O Evangelho deixa claro para nós a felicidade da samaritana e a vontade de fazer com que outros experimentem o que ela experimentou: enxergar a verdade, que é o próprio Jesus (Jo 4, 39ss). E aí está a grande descoberta: exortar é um ato de amor, de misericórdia! Feliz aquele a quem Deus corrige porque “o Senhor corrige os que ele ama como um Pai, ao filho preferido” (Pr 3,12)

Exortar se torna um ato difícil por causa do egoísmo, da inveja, do respeito humano… e assim colocamos uma linha muito fina entre o que é exortar e o que é acusar… Muitas vezes temos até a boa intenção de exortar, mas não conseguimos. Agimos como aqueles que queriam apedrejar a mulher adúltera, cegos e prepotentes, como se fôssemos menos pecadores que os que estão a nossa volta (Jo 8, 3-9).

Peçamos a Deus a graça do discernimento e da sabedoria, para sermos instrumentos dóceis de correção fraterna! Observemos, então nossos atos. Se, ao corrigir alguém, buscamos levar nossos irmãos para o céu conosco, estamos exortando. Se buscamos agradar nossas vontades, nossos gostos, nossa maneira de ser ou pensar, então estamos acusando. E neste ponto podemos enumerar algumas diferenças entre exortação e acusação, baseadas em nossas atitudes. Quem exorta também ouve. Quem acusa só fala, critica e dá ordens. Quem exorta mostra os erros, mas busca e enfatiza as soluções. Quem acusa geralmente não conhece soluções ou nem pensou nelas. Quem exorta caminha junto. Quem acusa abandona.

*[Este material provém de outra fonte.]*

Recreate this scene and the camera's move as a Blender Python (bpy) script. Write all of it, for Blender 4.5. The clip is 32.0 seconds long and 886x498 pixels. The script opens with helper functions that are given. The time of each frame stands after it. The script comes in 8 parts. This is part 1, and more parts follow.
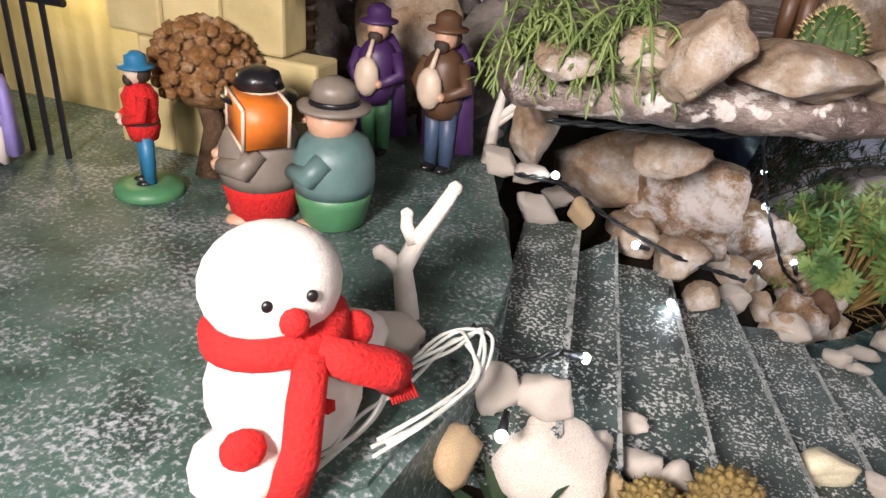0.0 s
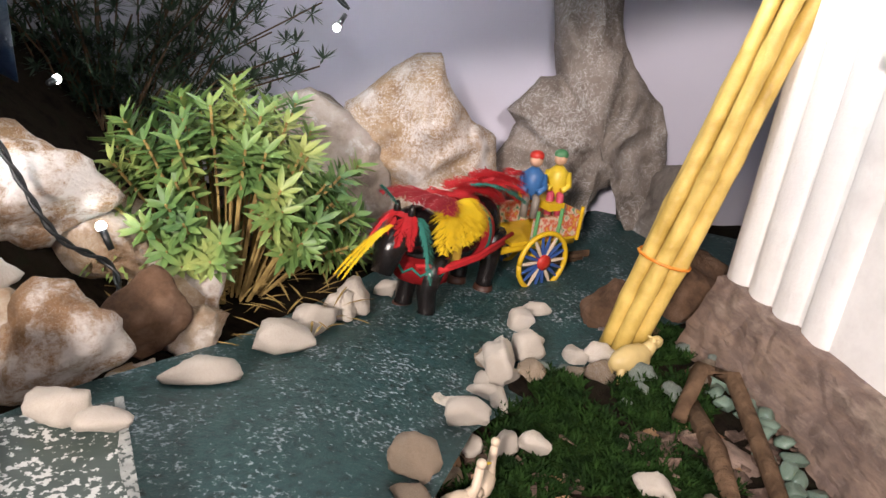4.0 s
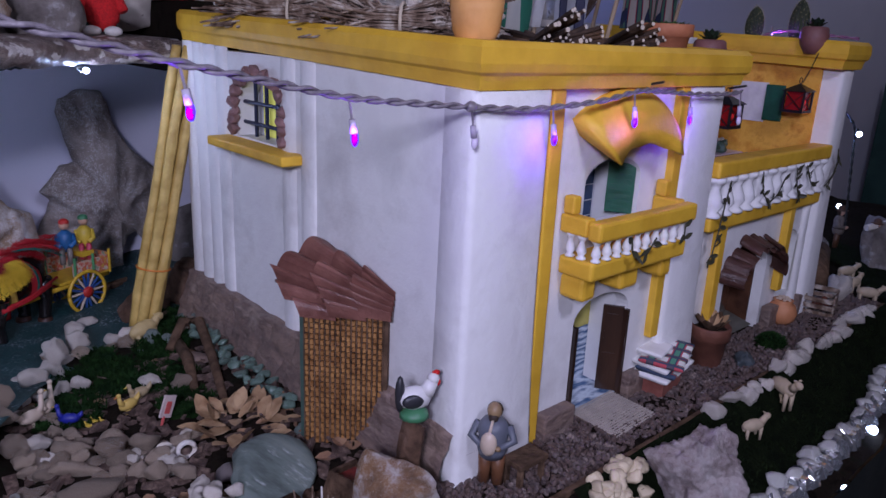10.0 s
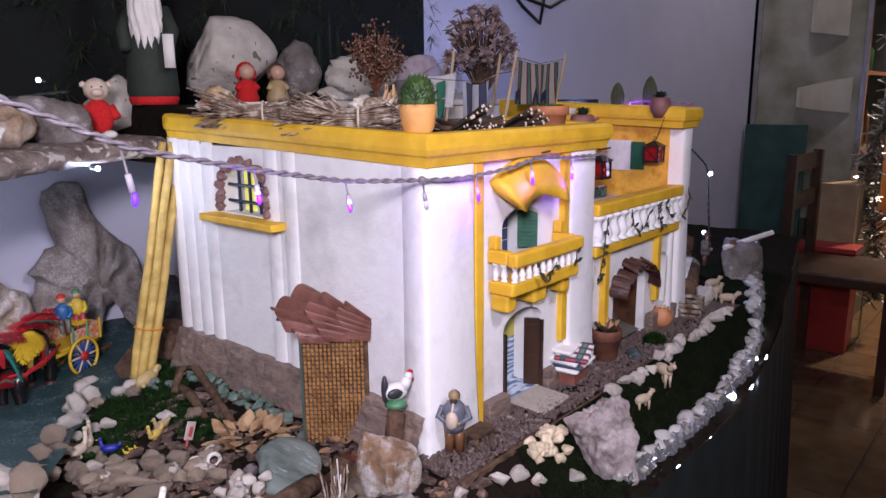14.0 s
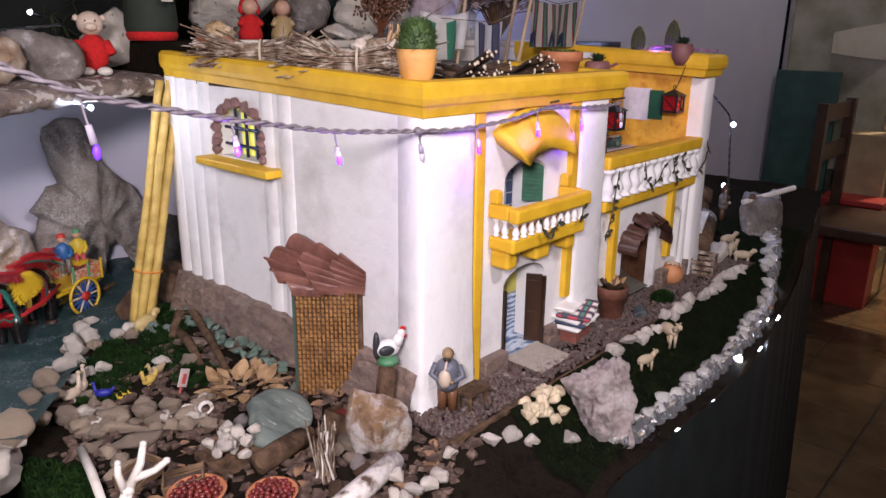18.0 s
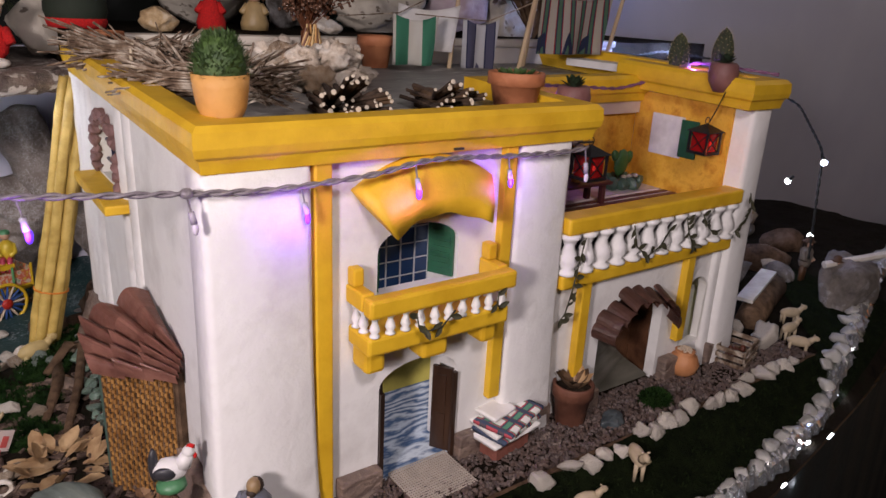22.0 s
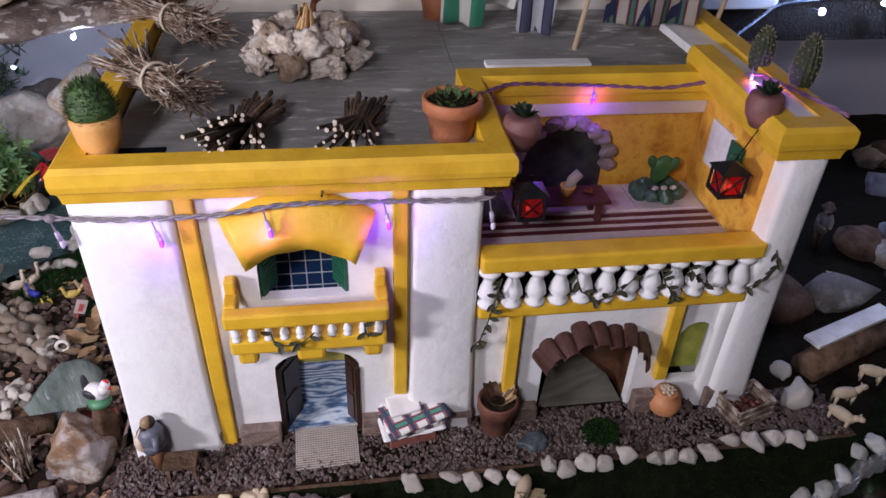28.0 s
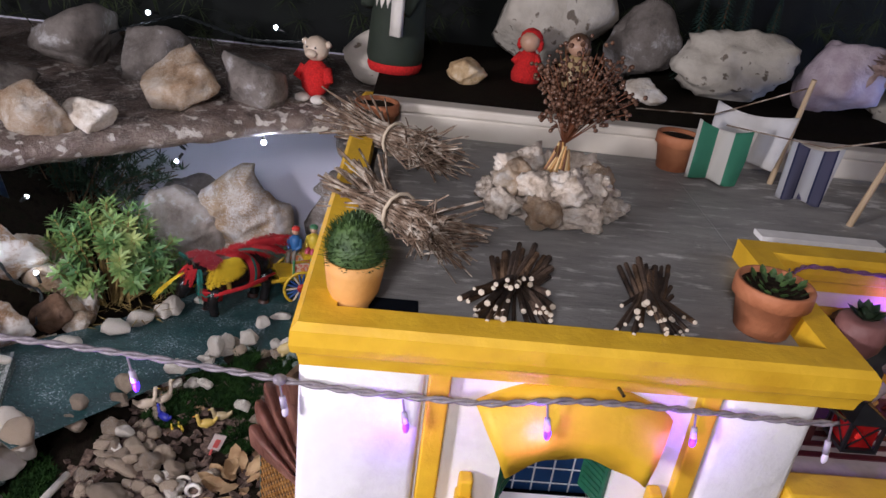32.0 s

A exortação leva ao crescimento, a acusação à destruição do próximo. Quem exorta pode fazer grandes amizades. Quem acusa gera indignação e inimizade. Quem exorta anima e dá coragem. Quem acusa frustra e fere a auto-estima do próximo. Aquele que exorta se humilha porque pode não ser escutado, e exalta o próximo porque quer vê-lo no céu. O que acusa, ao contrário, só humilha o outro e se exalta porque está “sempre certo”. O que exorta, ama! O que acusa, despreza… Deus exorta… e o inimigo acusa. E você?

“E a nós, que agora estamos reunidos e somos povo santo e pecador, dai força para construirmos juntos o vosso reino que também é nosso” (Oração Eucarística V).